News Release

Ionophobic electrode boosts energy storage performance

Peer-Reviewed Publication

Chinese Academy of Sciences Headquarters

Diagram showing ionophilic and ionophobic pore mechanisms and their influence on charging dynamics

image: Diagram showing ionophilic and ionophobic pore mechanisms and their influence on charging dynamics view more 

Credit: IPE

Using renewable energy to replace fossil energy is now considered the best solution for greenhouse gas emission and air pollution problems. As a result, the demand for new and better energy storage technology is strong.

As part of the effort to improve this technology, a group led by Prof. ZHANG Suojiang from the Institute of Process Engineering (IPE) of the Chinese Academy of Sciences (CAS) recently found that ionophobic electrodes can boost energy storage performance.

Their study was published in the Journal of Materials Chemistry A on May 8.

Electric Double-Layer Capacitors (EDLCs) with ionic liquids (ILs)--as a new type of energy storage device--can fill the gap between the power density of batteries and the energy density of conventional capacitors. However, ILs in nanopores often exhibit sluggish diffusion dynamics, which hinder high power density.

In this study, the researchers proposed a new strategy to synergistically improve the energy density and power density of EDLCs with ILs based on massive molecular dynamics simulations.

They constructed a series of EDLCs with different wettability (from ionophilic to ionophobic), using the electrolyte 1-ethyl-3-methylimidazolium tetrafluoroborate.

When comparing EDLCs with an ionophilic electrode to EDLCs with an extremely ionophobic electrode, the researchers found that the charging time for the latter decreased by ~80% while the capacitance increased by nearly 100% (at U = 4V).

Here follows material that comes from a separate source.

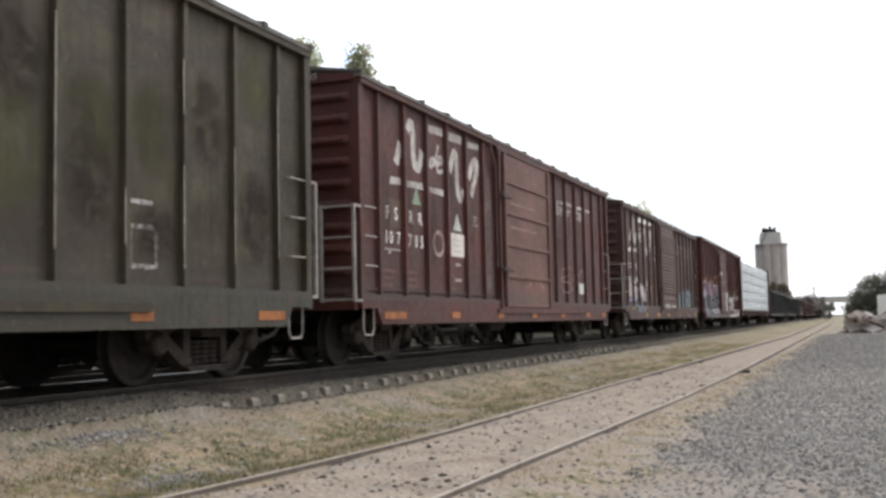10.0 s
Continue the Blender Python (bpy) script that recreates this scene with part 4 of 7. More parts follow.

For EDLCs with an ionophobic electrode, ILs cannot spontaneously enter into the porous electrode without charging. With the increase in charging voltage, both the counter ion and co-ion will start to enter the nanopore when the voltage is beyond one critical value (~2 V). At the same time, the diffusion dynamics of ions are faster than the bulk ILs due to the sparsity of ions in the pore.

"Charging the ionophobic pore is like compressing a spring. Once the spring is released, much energy will be generated," said Prof. HE Hongyan from IPE.

This study also identified the quantitative relationship between charging time/capacitance and ionophobic property/pore geometry/electric potential. It revealed how abnormal co-ion adsorption, which does not exist in the common ionophilic electrode, enhances the overall performance of EDLCs with ILs.

The idea of introducing ionophobicity may help the rational design of IL-based high-performance supercapacitors or other energy storage applications in the future.